I think that the patch I want to create is: when 'flag_ipa_ra' is true,
remove the check of 'hard_regno_call_part_clobbered' from
'need_for_call_save_p'.  Instead, check
'hard_regno_call_part_clobbered' in 'process_bb_lives' (where we know
exactly what function is being called) and use that to set
'actual_call_used_reg_set'.  In process_bb_live we know exactly what
function we are calling and can check to see if it is a 'normal'
function or a SIMD function.

Steve Ellcey
sellcey@cavium.com
diff mbox series

Patch

diff --git a/gcc/lra-constraints.c b/gcc/lra-constraints.c
index 7eeec76..7fc8e7f 100644
--- a/gcc/lra-constraints.c
+++ b/gcc/lra-constraints.c
@@ -5344,7 +5344,7 @@  inherit_reload_reg (bool def_p, int original_regno,
 /* Return true if we need a caller save/restore for pseudo REGNO which
    was assigned to a hard register.  */
 static inline bool
-need_for_call_save_p (int regno)
+need_for_call_save_p (int regno, rtx_insn *insn)
 {
   lra_assert (regno >= FIRST_PSEUDO_REGISTER && reg_renumber[regno] >= 0);
   return (usage_insns[regno].calls_num < calls_num
@@ -5354,7 +5354,7 @@  need_for_call_save_p (int regno)
 	       ? lra_reg_info[regno].actual_call_used_reg_set
 	       : call_used_reg_set,
 	       PSEUDO_REGNO_MODE (regno), reg_renumber[regno])
-	      || (targetm.hard_regno_call_part_clobbered
+	      || (CALL_P (insn) && targetm.hard_regno_call_part_clobbered
 		  (reg_renumber[regno], PSEUDO_REGNO_MODE (regno)))));
 }
 
@@ -5374,7 +5374,8 @@  static bitmap_head ebb_global_regs;
    assignment pass because of too many generated moves which will be
    probably removed in the undo pass.  */
 static inline bool
-need_for_split_p (HARD_REG_SET potential_reload_hard_regs, int regno)
+need_for_split_p (HARD_REG_SET potential_reload_hard_regs,
+		  int regno, rtx_insn *insn)
 {
   int hard_regno = regno < FIRST_PSEUDO_REGISTER ? regno : reg_renumber[regno];
 
@@ -5416,7 +5417,8 @@  need_for_split_p (HARD_REG_SET potential_reload_hard_regs, int regno)
 	       || (regno >= FIRST_PSEUDO_REGISTER
 		   && lra_reg_info[regno].nrefs > 3
 		   && bitmap_bit_p (&ebb_global_regs, regno))))

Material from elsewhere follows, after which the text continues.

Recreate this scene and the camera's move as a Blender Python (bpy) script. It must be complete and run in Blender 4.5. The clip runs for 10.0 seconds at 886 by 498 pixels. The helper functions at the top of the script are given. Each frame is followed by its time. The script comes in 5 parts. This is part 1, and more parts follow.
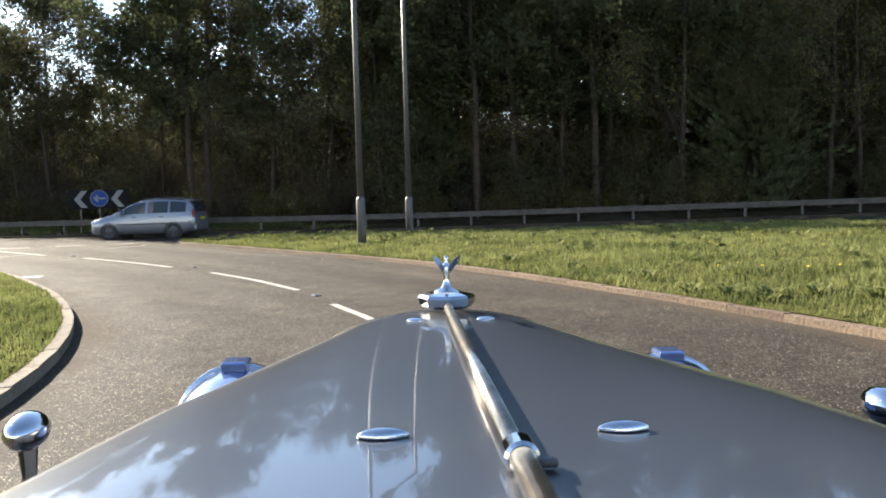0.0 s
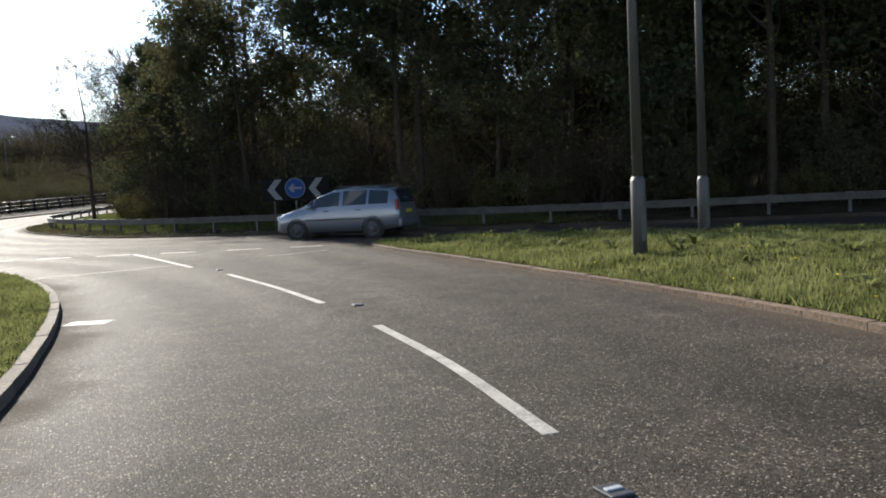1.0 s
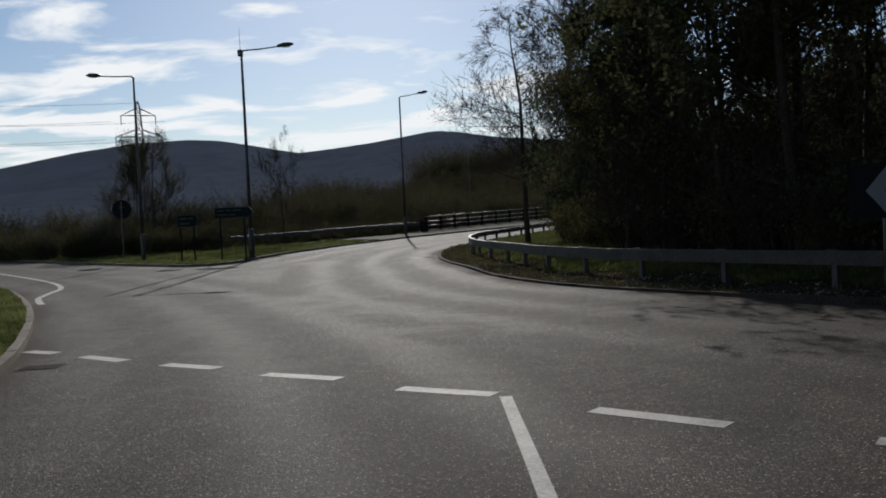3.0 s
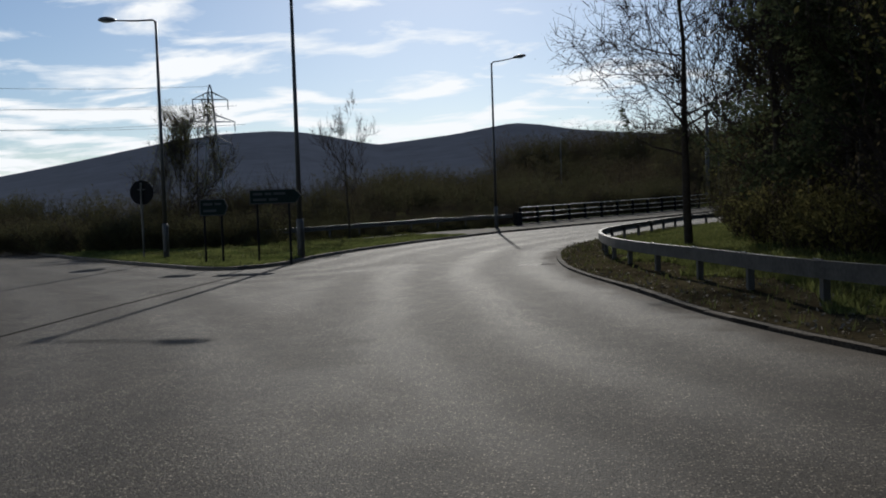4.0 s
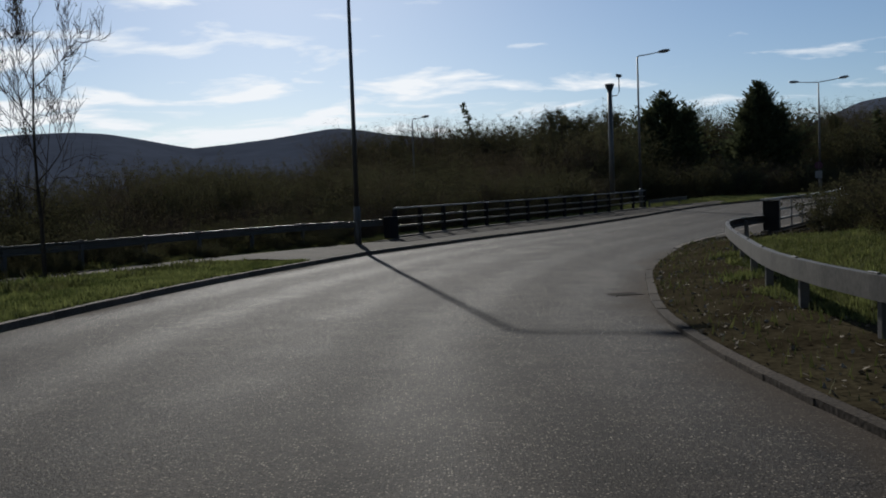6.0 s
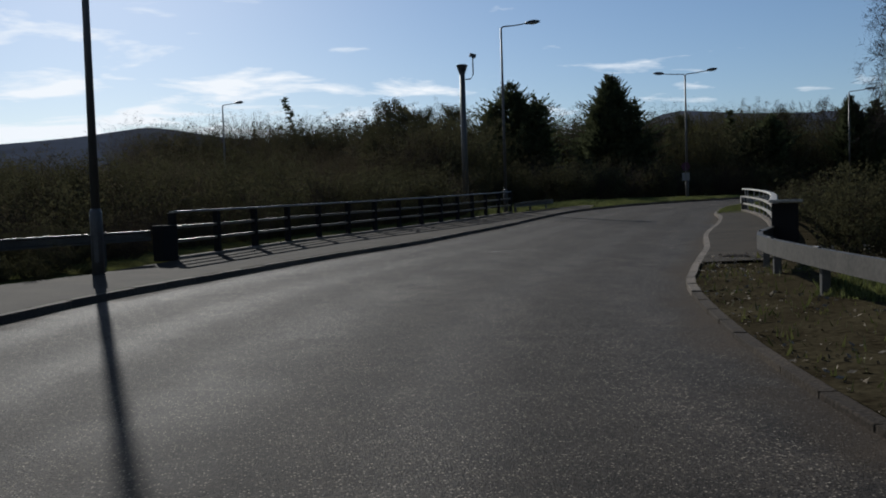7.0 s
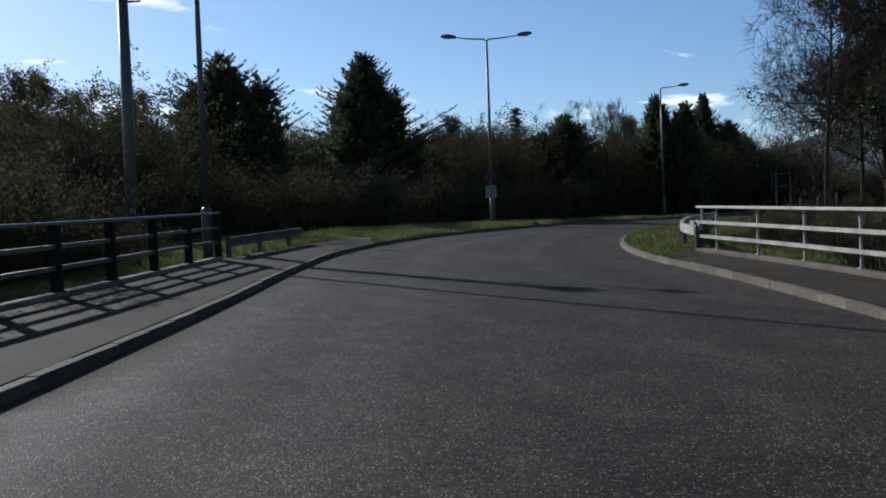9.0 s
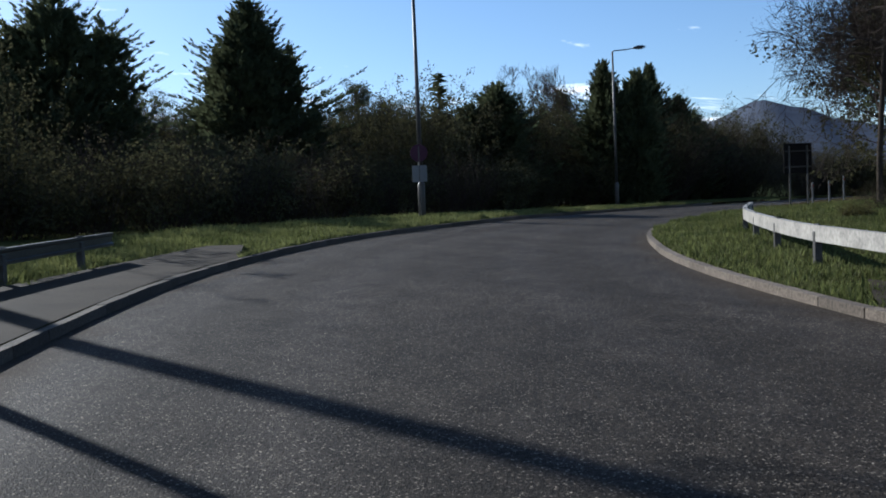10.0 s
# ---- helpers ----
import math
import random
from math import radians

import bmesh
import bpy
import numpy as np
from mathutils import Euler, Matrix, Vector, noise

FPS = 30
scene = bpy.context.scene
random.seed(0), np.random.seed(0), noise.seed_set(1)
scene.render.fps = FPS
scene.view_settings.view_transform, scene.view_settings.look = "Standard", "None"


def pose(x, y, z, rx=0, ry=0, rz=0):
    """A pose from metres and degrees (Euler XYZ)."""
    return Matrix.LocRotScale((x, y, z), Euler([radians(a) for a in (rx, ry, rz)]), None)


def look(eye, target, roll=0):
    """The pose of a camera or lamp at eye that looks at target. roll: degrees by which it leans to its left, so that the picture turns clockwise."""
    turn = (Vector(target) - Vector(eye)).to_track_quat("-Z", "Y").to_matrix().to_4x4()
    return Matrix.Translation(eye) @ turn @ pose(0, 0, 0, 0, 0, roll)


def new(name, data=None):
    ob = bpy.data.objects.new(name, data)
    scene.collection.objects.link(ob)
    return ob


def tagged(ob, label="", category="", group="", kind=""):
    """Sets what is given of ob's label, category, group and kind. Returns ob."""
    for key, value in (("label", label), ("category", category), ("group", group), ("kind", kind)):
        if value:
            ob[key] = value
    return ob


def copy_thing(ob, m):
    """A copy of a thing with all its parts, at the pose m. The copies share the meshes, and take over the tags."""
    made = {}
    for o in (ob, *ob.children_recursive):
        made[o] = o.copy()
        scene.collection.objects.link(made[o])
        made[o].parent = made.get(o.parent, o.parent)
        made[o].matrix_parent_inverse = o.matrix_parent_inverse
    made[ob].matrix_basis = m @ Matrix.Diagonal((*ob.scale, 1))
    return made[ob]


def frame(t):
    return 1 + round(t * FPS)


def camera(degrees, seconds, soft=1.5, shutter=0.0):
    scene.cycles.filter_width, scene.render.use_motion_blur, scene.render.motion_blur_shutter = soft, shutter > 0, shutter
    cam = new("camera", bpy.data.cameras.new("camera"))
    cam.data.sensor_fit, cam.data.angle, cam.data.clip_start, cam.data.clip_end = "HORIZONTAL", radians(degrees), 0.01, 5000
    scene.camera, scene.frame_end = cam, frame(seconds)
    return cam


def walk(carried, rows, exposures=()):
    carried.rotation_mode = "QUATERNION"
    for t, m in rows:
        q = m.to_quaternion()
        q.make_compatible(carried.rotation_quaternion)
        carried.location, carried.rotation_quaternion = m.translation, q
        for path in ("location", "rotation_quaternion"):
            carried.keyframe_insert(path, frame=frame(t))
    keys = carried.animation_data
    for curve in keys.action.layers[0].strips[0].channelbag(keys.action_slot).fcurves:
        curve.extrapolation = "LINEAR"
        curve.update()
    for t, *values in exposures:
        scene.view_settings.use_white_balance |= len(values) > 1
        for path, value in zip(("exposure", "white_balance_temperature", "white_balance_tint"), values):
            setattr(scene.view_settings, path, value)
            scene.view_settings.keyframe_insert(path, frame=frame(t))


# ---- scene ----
# ---------- camera and its walk ----------
cam = camera(53.83, 10.0, soft=1.85)
PATH = [
    (0.0, -0.000, 0.000, 1.540, -38.36, -4.15, 1.59),
    (0.5, 2.434, 3.959, 1.487, -31.15, -4.29, 2.13),
    (1.0, 4.431, 8.308, 1.415, -23.51, -4.54, 2.98),
    (1.3, 5.342, 10.970, 1.386, -18.64, -4.76, 2.75),
    (1.4, 5.602, 11.874, 1.376, -16.93, -4.72, 2.68),
    (1.5, 5.847, 12.785, 1.368, -15.60, -4.01, 2.48),
    (2.0, 6.695, 17.577, 1.344, -7.42, -3.51, 2.67),
    (2.5, 6.770, 22.594, 1.304, -0.00, -3.11, 3.13),
    (3.0, 6.534, 28.003, 1.252, 6.18, -2.10, 2.63),
    (3.2, 6.211, 30.148, 1.233, 8.16, -1.91, 2.27),
    (3.5, 5.523, 33.380, 1.207, 10.34, -1.85, 1.83),
    (4.0, 4.020, 38.840, 1.171, 11.25, -2.39, 1.92),
    (4.3, 3.095, 42.191, 1.155, 10.65, -2.94, 2.42),
    (4.5, 2.508, 44.465, 1.143, 10.23, -3.29, 2.77),
    (5.0, 1.108, 50.234, 1.112, 7.75, -2.80, 2.94),
    (5.2, 0.647, 52.573, 1.103, 6.64, -2.63, 2.80),
    (5.5, 0.066, 56.114, 1.103, 4.62, -2.41, 2.40),
    (6.0, -0.580, 62.119, 1.108, -0.44, -2.39, 2.09),
    (6.3, -0.728, 65.806, 1.114, -4.07, -2.57, 2.11),
    (6.5, -0.726, 68.304, 1.127, -6.33, -2.69, 2.05),
    (7.0, -0.191, 74.282, 1.169, -12.01, -2.51, 1.82),
    (7.5, 0.916, 80.155, 1.242, -17.17, -2.72, 1.83),
    (7.7, 1.490, 82.575, 1.278, -19.47, -2.42, 1.80),
    (7.9, 2.131, 85.017, 1.314, -20.84, -2.51, 1.92),
    (8.0, 2.493, 86.223, 1.334, -22.16, -2.35, 1.93),
    (8.5, 4.578, 92.180, 1.443, -26.50, -1.42, 1.89),
    (9.0, 7.048, 97.975, 1.574, -30.33, -1.59, 2.20),
    (9.5, 9.844, 103.489, 1.712, -33.68, -2.16, 2.08),
    (9.8, 11.561, 106.466, 1.794, -34.58, -2.46, 2.22),
    (10.0, 12.729, 108.372, 1.845, -36.80, -2.68, 2.42),
]
walk(cam, [(t, pose(x, y, z, 90 + p, r, w)) for t, x, y, z, w, p, r in PATH],
     [(0.0, 2.7, 6500, 10), (0.5, 2.45, 6200, 10), (1.0, 1.75, 6050, 10), (2.0, 0.65, 5950, 10), (3.0, 0.0, 5800, 10), (4.5, 0.15, 5800, 10),
      (6.5, 0.0, 5700, 10), (8.0, 0.3, 5500, 10), (9.0, 0.6, 5350, 10), (10.0, 0.95, 5250, 10)])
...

-	  || (regno >= FIRST_PSEUDO_REGISTER && need_for_call_save_p (regno)));
+	  || (regno >= FIRST_PSEUDO_REGISTER
+	      && need_for_call_save_p (regno, insn)));
 }
 
 /* Return class for the split pseudo created from original pseudo with
@@ -5536,7 +5538,7 @@  split_reg (bool before_p, int original_regno, rtx_insn *insn,
       nregs = hard_regno_nregs (hard_regno, mode);
       rclass = lra_get_allocno_class (original_regno);
       original_reg = regno_reg_rtx[original_regno];
-      call_save_p = need_for_call_save_p (original_regno);
+      call_save_p = need_for_call_save_p (original_regno, insn);
     }
   lra_assert (hard_regno >= 0);
   if (lra_dump_file != NULL)
@@ -5759,7 +5761,7 @@  split_if_necessary (int regno, machine_mode mode,
 	     && INSN_UID (next_usage_insns) < max_uid)
 	    || (GET_CODE (next_usage_insns) == INSN_LIST
 		&& (INSN_UID (XEXP (next_usage_insns, 0)) < max_uid)))

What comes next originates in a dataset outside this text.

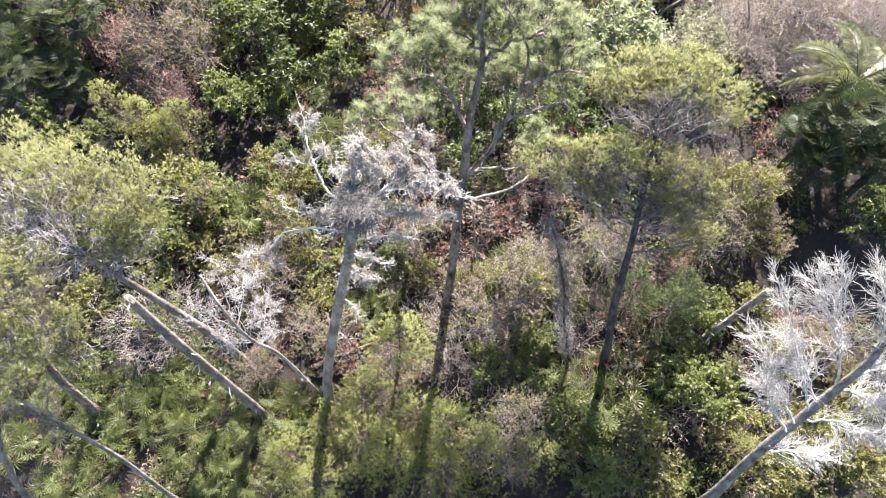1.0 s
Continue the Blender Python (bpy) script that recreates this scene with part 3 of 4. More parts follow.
def bare_branch(root, pts, r0, rng, mat, twigs, depth, reach, lift=0.12, fork=3, name="branch", spread=0.7, thin=0.0036, curl=0.36):
    """A dead branch with its own fine twigs as a sub-part."""
    line = smooth_line(pts, 5)
    line[1:-1] += rng.normal(size=(len(line) - 2, 3)) * 0.014
    b = tube_part(name, root, line, rough_trunk(line, r0, r0 * 0.35, rng), mat, 7)
    g = Geo()
    way = np.gradient(line, axis=0)
    for k in range(twigs):
        i = int(rng.integers(len(line) // 5, len(line)))
        twig_tree(g, line[i], unit(unit(way[i]) * 0.7 + rng.normal(size=3) * spread), reach * rng.uniform(0.5, 1.1), max(r0 * 0.25, 0.0065), depth, rng, fork, curl, lift, None, thin)
    part("twig_tangle", g.mesh("twig_tangle", mat), b, kind="stuff")
    return line


def curved(p, d, turn, length, n=4):
    """A short line that starts along d and bends towards turn."""
    pts = [p]
    for k in range(n - 1):
        d = unit(d + turn * 0.5)
        pts.append(pts[-1] + d * length / (n - 1))
    return np.array(pts)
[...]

-	&& need_for_split_p (potential_reload_hard_regs, regno + i)
+	&& need_for_split_p (potential_reload_hard_regs, regno + i, insn)
 	&& split_reg (before_p, regno + i, insn, next_usage_insns, NULL))
     res = true;
   return res;
@@ -6529,7 +6531,8 @@  inherit_in_ebb (rtx_insn *head, rtx_insn *tail)
 		  && usage_insns[j].check == curr_usage_insns_check
 		  && (next_usage_insns = usage_insns[j].insns) != NULL_RTX)
 		{
-		  if (need_for_split_p (potential_reload_hard_regs, j))
+		  if (need_for_split_p (potential_reload_hard_regs, j,
+					curr_insn))
 		    {
 		      if (lra_dump_file != NULL && head_p)
 			{